ISLAMABAD: The army on Friday approved the deployment of 200,000 troops for duties during the sixth population and housing census scheduled to commence on March 15 and continue for two months.

“Chief of Army Staff (COAS) General Qamar Javed Bajwa has approved the plan to support conduct of 6th population and housing census. Up to 200,000 troops will be employed,” a statement issued by the ISPR, the military’s public relations wing, said.

The decision to deploy the troops for the census has paved the way for the holding of the long-delayed exercise. Unavailability of troops because of their pre-occupation with security tasks had been cited as the biggest obstacle in the conduct of the census.

Beside their engagement with security operations, the army had been concerned about presence of Afghan refugees in Balochistan, which it feared would adversely impact the ethnic profile of the province.

The chief of the army staff’s secretariat in an earlier letter to the government on the matter had warned that holding of the census would become impossible without the cancellation of computerised national identity cards of Pakistan issued to Afghans.


Soldiers will also serve as enumerators


The Council of Common Interests had decided in its meeting on Feb 29 last year that the census under the supervision of the armed forces at a man-to-man level was a pre-requisite to ensuring credibility, transparency and security of the operation.

It was feared that results of a census executed without the army’s involvement would not be accepted.

The census will be held in two phases. The first phase will begin on March 15 and continue till April 15 and the second from April 25 to May 25.

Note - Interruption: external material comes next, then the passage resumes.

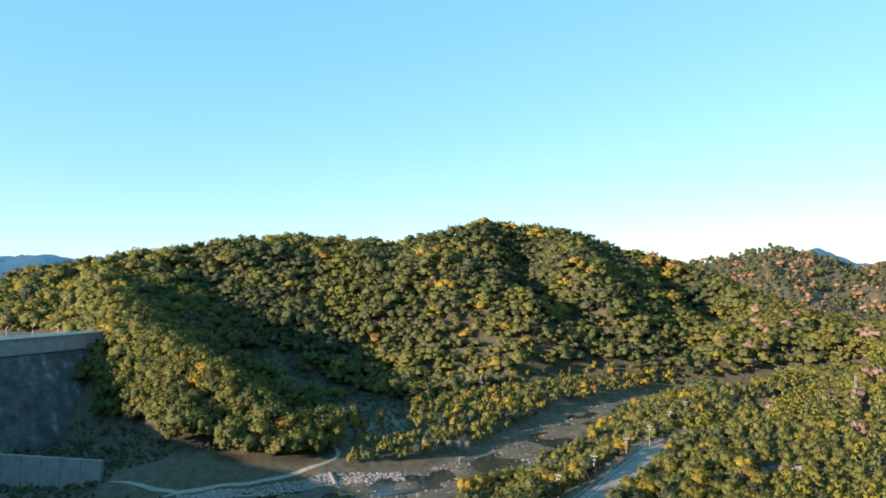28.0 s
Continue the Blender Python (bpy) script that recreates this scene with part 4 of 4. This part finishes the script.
def crest_lamp(s):
    ob = new("crest_lamp")
    ob.location = dam_at(s, -7.6, CREST_Z)
    make("pole", lambda bm: rod(bm, (0, 0, 0), (0, 0, 5.6), 0.12, 0.08), METAL, ob)
    d = DAM_N * 1.5
    make("arm", lambda bm: rod(bm, (0, 0, 5.5), (d.x, d.y, 5.9), 0.06, 0.05), METAL, ob)
    make("lamp_head", lambda bm: block(bm, (0.9, 0.5, 0.25), (d.x, d.y, 5.9)), WHITE, ob, "white lamp head")
    return tagged(ob, "slim street lamp on the dam crest", "street lamp", "lamps along the dam crest")


for s in (-8, 6, 20, 34, 48, 128, 144, 160, 176):
    crest_lamp(s)

# training wall below the dam, the paved apron and the tracks
wall = tagged(new("training_wall"), "long pale concrete training wall below the dam", "retaining wall")
P0, P1 = Vector((-327, -160, 0)), Vector((-309, -98, 0))
for k in range(7):
    a, b = P0.lerp(P1, k / 7), P0.lerp(P1, (k + 1) / 7 - 0.004)
    side = (P1 - P0).normalized().cross(Vector((0, 0, 1)))

    def panel(bm, a=a, b=b):
        vs = []
        for z, w in ((8.5, 1.6), (22.8 - 0.2 * k, 0.7)):
            for p, q in ((a, -w), (b, -w), (b, w), (a, w)):
                vs.append(bm.verts.new(p + side * q + Vector((0, 0, z))))
        for f in ((3, 2, 1, 0), (4, 5, 6, 7), (0, 1, 5, 4), (1, 2, 6, 5), (2, 3, 7, 6), (3, 0, 4, 7)):
            bm.faces.new([vs[i] for i in f])
        bmesh.ops.recalc_face_normals(bm, faces=bm.faces)

    make("wall_panel", panel, PALE, wall)


def ribbon(name, line, width, lift, material, step=2.0, side=0.0, level=None):
    """A strip laid on the ground along a line in plan."""
    pts = []
    for (ax, ay), (bx, by) in zip(line, line[1:]):
        n = max(1, int(math.hypot(bx - ax, by - ay) / step))
        pts += [(ax + (bx - ax) * k / n, ay + (by - ay) * k / n) for k in range(n)]
    pts.append(line[-1])
    pts = np.array(pts, float)
    for _ in range(6):
        pts[1:-1] = 0.25 * pts[:-2] + 0.5 * pts[1:-1] + 0.25 * pts[2:]
    t = np.gradient(pts, axis=0)
    t /= np.linalg.norm(t, axis=1)[:, None]
    nrm = np.stack([-t[:, 1], t[:, 0]], 1)
    rows = []
    for w in np.linspace(-0.5, 0.5, 5):
        q = pts + nrm * (side + width * w)
        z = (height_xy(q[:, 0], q[:, 1]) if level is None else np.full(len(q), level)) + lift
        rows.append(np.column_stack([q, z]))
    v = np.stack(rows, 1)
    n, c = v.shape[:2]
    i, j = np.meshgrid(np.arange(n - 1), np.arange(c - 1), indexing="ij")
    a = (i * c + j).ravel()
    f = np.stack([a, a + 1, a + c + 1, a + c], 1)[:, ::-1]
    return new(name, quads(name, v.reshape(-1, 3), f, material))


def asphalt_material():
    m, n, l, b = nodes_of("asphalt", 0.9)
    t, u = noise_at(n, l, 0.15, 5), noise_at(n, l, 5, 4)
    r = ramp(n, ((0.3, (0.20, 0.178, 0.15)), (0.7, (0.30, 0.27, 0.23))))
    l.new(t.outputs[0], r.inputs[0])
    l.new(mix(n, l, r.outputs[0], u.outputs[1], 0.1, "OVERLAY"), b.inputs["Base Color"])
    bump(n, l, b, u.outputs[0], 0.2, 0.02)
    return m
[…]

The government had through a statement assured the Supreme Court, which had taken suo motu notice of the delay in the population census, that it would be held from March 15.

The court had been informed that the troop requirement had been cut from the original 288,000 to 48,000 personnel to provide security to the civilian enumerators.

However, the army has now agreed to a number close to what had been initially sought.

Military sources said the troops might also serve as enumerators. “Enumeration is the main task,” an officer said. Another, however, said the army would be assisting the enumeration process.

The Inter-Services Public Relations statement clarified that the military’s engagement with census duties did not mean that counterterrorism operations would come to a halt. “Other security responsibilities” would continue, it said.

The first four censuses were held on time in 1951, 1961, 1972 and 1981.

However, the fifth got delayed because of abnormal growth in population noticed during the house listing operation carried out in 1990. The census was finally held in 1998 with the support of the armed forces and was broadly accepted by all political parties.

The sixth census has been due since 2008.